According to her testimony, she broke with the CIA when she was asked to give another shocking statement to the press, a similar one to her “asylum speech”, but this time its intended purpose was to dispel fears about communism: in order to avoid nuclear war, the Soviets had reached an agreement with the United States on condition that it would stop providing support to anti-communist groups in Miami. The moment when Juanita most resembles any ordinary Cuban, from any of the two shores, and the island of Cuba itself, is when she shows her vulnerability when unjustly attacked, manipulated and ultimately, in the midst of the waves and storms, alone: “[…] in that fight we were nothing but pawns in a game of chess,” she comments.

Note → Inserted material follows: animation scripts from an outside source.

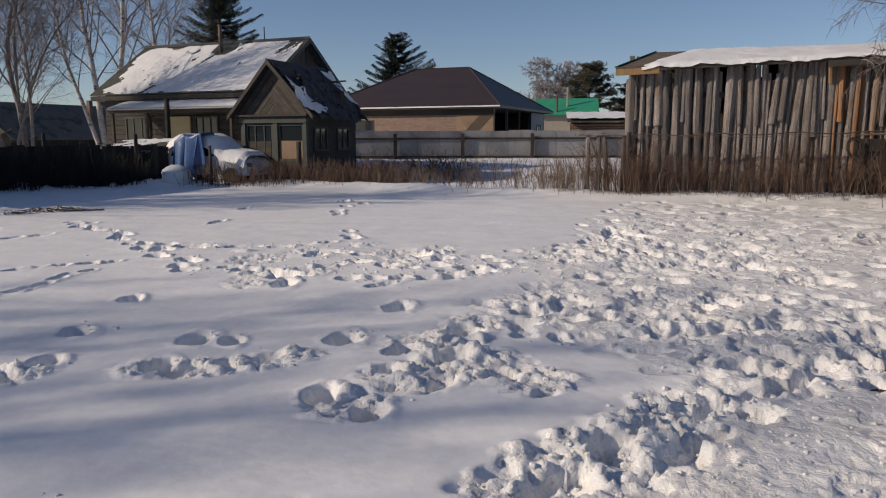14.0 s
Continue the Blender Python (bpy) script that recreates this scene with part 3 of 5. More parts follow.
part("sill_board", Mesh().slab([(-LEN, -0.06, 0.43), (-0.3, -0.06, 0.43), (-0.3, 0.02, 0.50), (-LEN, 0.02, 0.50)], (0, 0, 0.02)), GREEN_TRIM, gh)
part("plinth", Mesh().box(-LEN, -0.1, 0.03, 0.3, -0.3, 0.45), BRICK_DARK, gh, "dark masonry plinth")
# pressed tile roof: courses with a small step
for side in (-1, 1):
    rows = 13
    for i in range(rows):
        a, b = i / rows, (i + 1) / rows
        ya, yb = 3.46 * (1 - a), 3.46 * (1 - b)
        za, zb = 2.84 + 2.59 * a, 2.84 + 2.59 * b
        y0, y1 = WID / 2 + side * ya, WID / 2 + side * yb
        n = 60
        vs, fs = [], []
        for k in range(n * 4 + 1):
            x = -LEN - 0.4 + (LEN + 0.95) * k / (n * 4)
            wv = 0.012 * math.sin(math.pi * 2 * k / 4.0)
            vs += [(x, y0, za + wv + 0.02), (x, y1, zb + wv), (x, y0, za - 0.01)]
        for k in range(n * 4):
            p = 3 * k
            fs += [(p, p + 3, p + 4, p + 1), (p + 2, p + 5, p + 3, p)]
        part("roof_course", Mesh().add(vs, fs), TEAL_ROOF, gh)
part("ridge_cap", Mesh().tube([(-LEN - 0.4, 3, 5.45), (0.57, 3, 5.45)], 0.07, 8), TEAL_ROOF, gh)
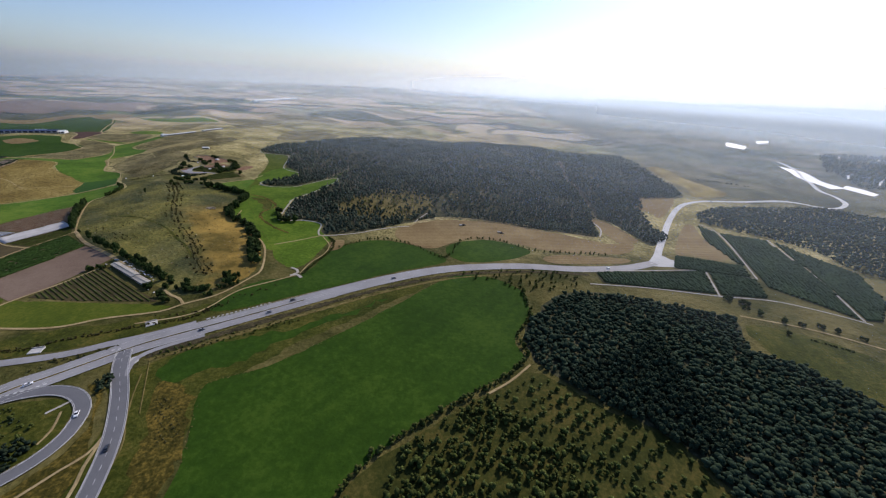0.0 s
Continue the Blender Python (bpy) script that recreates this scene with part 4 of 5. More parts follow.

Towards the end of the book, the tone of the narrative becomes typically Cuban, as she feels as the most miserable person in the world; yet, at this point, she should be given credit at least for becoming a symbol, a paradoxical example of the tragedy that has divided families between homeland and exile, herself serving as a proof that not even the Castro Ruz family has escaped unharmed: “No doubt I’ve suffered more than the rest of exiles because I can’t find peace on any of the two sides of the Florida Strait and there are only few who understand the paradox of my life.”

An observation from the book that I find both true and pathetic reads: “[…] hatred has always prevailed over our reason.” Fortunately, in the end she invokes the future, cherishing hopes for love, but not prophetically; she makes a gentle appeal to the youngest of the seven siblings: “Raul, the democratic transition in Cuba might be in your hands. […] Helping Cuba towards a dignified evolution could be your big chance in history…” Hidden behind these words is a typical woman calling her children home in the evening, imploring them to stop playing at war.